American poet, children's book author, and educator (born 1967)

Willie Perdomo (born 1967) is an American poet, children's book author, and educator from New York City. He is the author of five poetry collections and two children's books. His poetry collection Smoking Lovely (2003) received the PEN/Beyond Margins Award, now known as the PEN/Open Book Award.

== Life and career ==
Perdomo was raised in East Harlem. He received an MFA from Long Island University Brooklyn. He teaches English at Phillips Exeter Academy.

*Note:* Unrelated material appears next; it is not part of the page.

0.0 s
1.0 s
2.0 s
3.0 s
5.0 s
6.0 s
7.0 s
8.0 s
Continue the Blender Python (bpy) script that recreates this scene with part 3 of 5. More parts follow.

In 2021, Perdomo was appointed New York State Poet. In 2023, he received an Academy of American Poets Laureate Fellowship for a project titled A New York State of Poetry. He also received the Foundation for Contemporary Arts' Cy Twombly Award for Poetry in 2021.

== Works ==
The Essential Hits of Shorty Bon Bon was a finalist for the National Book Critics Circle Award for poetry, and Visiting Langston received a Coretta Scott King Honor.

Perdomo's books have also received review coverage in publications including Publishers Weekly, The New Yorker, 4Columns, and Kirkus Reviews.

=== Poetry ===
- Where a Nickel Costs a Dime. W. W. Norton & Company, 1996.
- Smoking Lovely. Rattapallax Press, 2003.
- The Essential Hits of Shorty Bon Bon. Penguin Books, 2014.
- The Crazy Bunch. Penguin Books, 2019.
- Smoking Lovely: The Remix. Haymarket Books, 2021.

=== Children's books ===
- Visiting Langston. Illustrated by Bryan Collier, 2001.
- Clemente!. Illustrated by Bryan Collier, 2010.